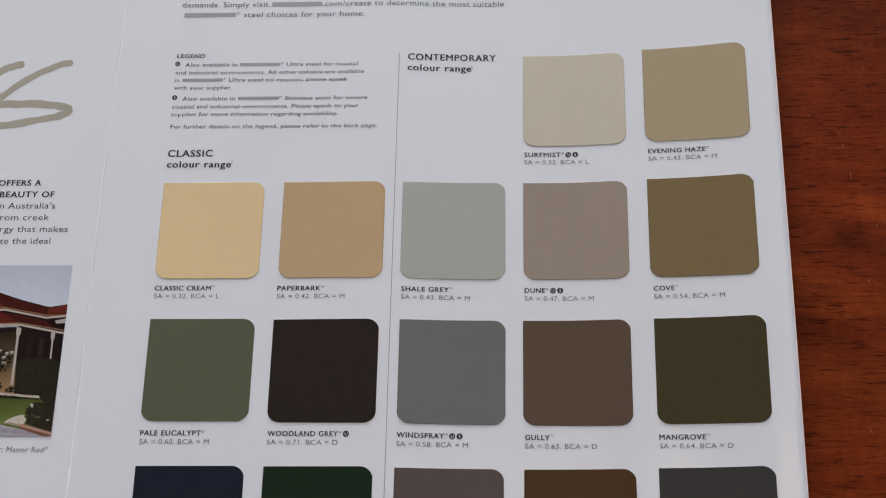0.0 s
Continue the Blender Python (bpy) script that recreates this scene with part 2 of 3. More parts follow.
def chip_mesh(x0, y1, width, height, radius, up, thick, square_tl=True, bow=0.0, square_low=False, slant=0.0):
    """A thin plate with three rounded corners (the upper left one square), bent with the sheet below it."""
    bm = bmesh.new()
    bev = 0.012
    arc = [radius * (1 - math.cos(k / 7 * math.pi / 2)) for k in range(8)]
    xs = sorted({round(a, 4) for a in arc} | {round(width - a, 4) for a in arc} | {round(radius + (width - 2 * radius) * k / 9, 4) for k in range(10)})

    def drop(d):
        return radius - math.sqrt(max(0.0, radius**2 - (radius - d) ** 2)) if d < radius else 0.0

    def rows(x, inset):
        hi = y1 + slant * x / width - (drop(width - x) if x > width / 2 else (0 if square_tl else drop(x)))
        lo = y1 - height + (0 if square_low else drop(min(x, width - x)))
        return lo + inset, hi - inset

    def ring(inset, z):
        cols = []
        for x in xs:
            xx = min(max(x, inset), width - inset)
            lo, hi = rows(x, inset)
            cols.append([bm.verts.new(at(x0 + xx, lo + (hi - lo) * k / 6, up + z + bow * (xx / width - 0.5) ** 2)) for k in range(7)])
        return cols

    top = ring(bev, thick)
    for i in range(len(xs) - 1):
        for j in range(6):
            bm.faces.new((top[i][j], top[i + 1][j], top[i + 1][j + 1], top[i][j + 1])).smooth = True

    def rim(cols):
        return [c[0] for c in cols] + cols[-1][1:6] + [c[6] for c in reversed(cols)] + list(reversed(cols[0][1:6]))

    inner = rim(top)
    # shoulder and side wall
    shoulder, foot = [], []
    m = len(inner)
    for k, v in enumerate(inner):
        a, b = inner[k - 1].co, inner[(k + 1) % m].co
        d = Vector((b.y - a.y, a.x - b.x))
        d = d.normalized() if d.length > 1e-9 else Vector((0, 0))
        x, y = v.co.x / CM + d.x * bev, v.co.y / CM + d.y * bev
        z = bow * ((x - x0) / width - 0.5) ** 2
        shoulder.append(bm.verts.new(at(x, y, up + thick - 0.012 + z)))
        foot.append(bm.verts.new(at(x, y, up + z)))
    for k in range(m):
        q = (k + 1) % m
        f = bm.faces.new((inner[k], shoulder[k], shoulder[q], inner[q]))
        e = bm.edges.get((inner[k], inner[q]))
        e.smooth = False
        g = bm.faces.new((shoulder[k], foot[k], foot[q], shoulder[q]))
        g.material_index = 1
    return bm


def letters(body, bold):
    """The outline of a line of writing at size 1, as points and faces."""
    data = bpy.data.curves.new("writing", "FONT")
    data.body, data.size, data.resolution_u = body, 1.0, 3
    data.space_character = 1.12 if bold else 1.04
    ob = bpy.data.objects.new("writing", data)
    scene.collection.objects.link(ob)
    graph = bpy.context.evaluated_depsgraph_get()
    mesh = bpy.data.meshes.new_from_object(ob.evaluated_get(graph))
    pts = [v.co.copy() for v in mesh.vertices]
    faces = [tuple(p.vertices) for p in mesh.polygons]
    bpy.data.objects.remove(ob)
    bpy.data.meshes.remove(mesh)
    bpy.data.curves.remove(data)
    return pts, faces


CAP = max(p.y for p in letters("H", False)[0])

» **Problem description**
Leave out the pictures and repeat the lines from the start of the material through the line with "return [c[0] for", inclusive.

» **Solution for this problem**
0.0 s
Continue the Blender Python (bpy) script that recreates this scene with part 2 of 3. More parts follow.
def chip_mesh(x0, y1, width, height, radius, up, thick, square_tl=True, bow=0.0, square_low=False, slant=0.0):
    """A thin plate with three rounded corners (the upper left one square), bent with the sheet below it."""
    bm = bmesh.new()
    bev = 0.012
    arc = [radius * (1 - math.cos(k / 7 * math.pi / 2)) for k in range(8)]
    xs = sorted({round(a, 4) for a in arc} | {round(width - a, 4) for a in arc} | {round(radius + (width - 2 * radius) * k / 9, 4) for k in range(10)})

    def drop(d):
        return radius - math.sqrt(max(0.0, radius**2 - (radius - d) ** 2)) if d < radius else 0.0

    def rows(x, inset):
        hi = y1 + slant * x / width - (drop(width - x) if x > width / 2 else (0 if square_tl else drop(x)))
        lo = y1 - height + (0 if square_low else drop(min(x, width - x)))
        return lo + inset, hi - inset

    def ring(inset, z):
        cols = []
        for x in xs:
            xx = min(max(x, inset), width - inset)
            lo, hi = rows(x, inset)
            cols.append([bm.verts.new(at(x0 + xx, lo + (hi - lo) * k / 6, up + z + bow * (xx / width - 0.5) ** 2)) for k in range(7)])
        return cols

    top = ring(bev, thick)
    for i in range(len(xs) - 1):
        for j in range(6):
            bm.faces.new((top[i][j], top[i + 1][j], top[i + 1][j + 1], top[i][j + 1])).smooth = True

    def rim(cols):
        return [c[0] for c in cols] + cols[-1][1:6] + [c[6] for c in reversed(cols)] + list(reversed(cols[0][1:6]))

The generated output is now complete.